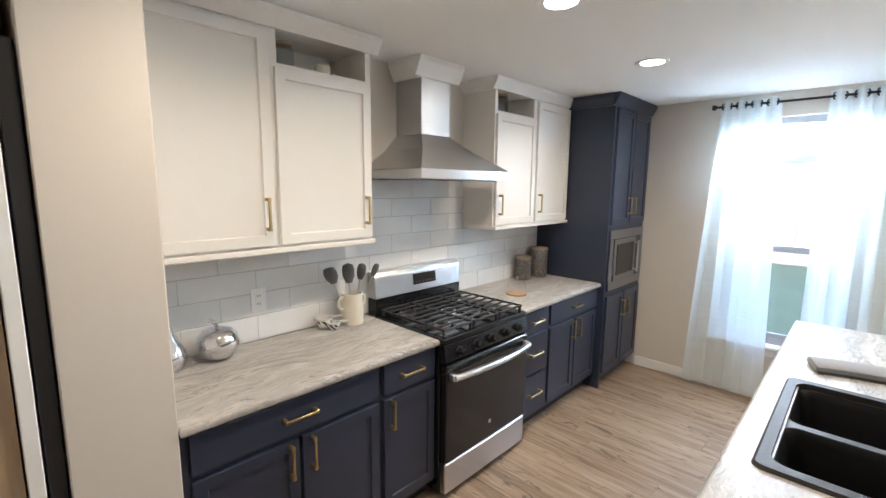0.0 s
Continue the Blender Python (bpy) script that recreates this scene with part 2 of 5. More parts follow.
M_BLACK_METAL = paint("matte_black_metal", (0.016, 0.016, 0.018), 0.4, 60.0, 0.03, 0.1)
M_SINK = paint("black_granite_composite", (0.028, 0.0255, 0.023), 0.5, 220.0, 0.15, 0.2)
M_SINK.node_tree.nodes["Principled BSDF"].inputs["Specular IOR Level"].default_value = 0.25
# the rim's composite again, with the shade inside the bowls put into its colour
M_SINK_SHADED = paint("black_composite_shaded", (0.0065, 0.0065, 0.0072), 0.45, 220.0, 0.1, 0.2)
M_SINK_SHADED.node_tree.nodes["Principled BSDF"].inputs["Specular IOR Level"].default_value = 0.25
M_GLASS = make_glass("window_glass")
M_SHEER = make_sheer()
M_CARPET = cloth("taupe_carpet", (0.41, 0.355, 0.295), 300.0, 0.2, 0.95, 0.8)
M_CREAM = cloth("cream_upholstery", (0.65, 0.565, 0.465), 420.0, 0.08)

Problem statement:
Pull out every line from the one with "Continue the Blender" to the end of the listing, and output only those.

Completed task:
Continue the Blender Python (bpy) script that recreates this scene with part 2 of 5. More parts follow.
M_BLACK_METAL = paint("matte_black_metal", (0.016, 0.016, 0.018), 0.4, 60.0, 0.03, 0.1)
M_SINK = paint("black_granite_composite", (0.028, 0.0255, 0.023), 0.5, 220.0, 0.15, 0.2)
M_SINK.node_tree.nodes["Principled BSDF"].inputs["Specular IOR Level"].default_value = 0.25
# the rim's composite again, with the shade inside the bowls put into its colour
M_SINK_SHADED = paint("black_composite_shaded", (0.0065, 0.0065, 0.0072), 0.45, 220.0, 0.1, 0.2)
M_SINK_SHADED.node_tree.nodes["Principled BSDF"].inputs["Specular IOR Level"].default_value = 0.25
M_GLASS = make_glass("window_glass")
M_SHEER = make_sheer()
M_CARPET = cloth("taupe_carpet", (0.41, 0.355, 0.295), 300.0, 0.2, 0.95, 0.8)
M_CREAM = cloth("cream_upholstery", (0.65, 0.565, 0.465), 420.0, 0.08)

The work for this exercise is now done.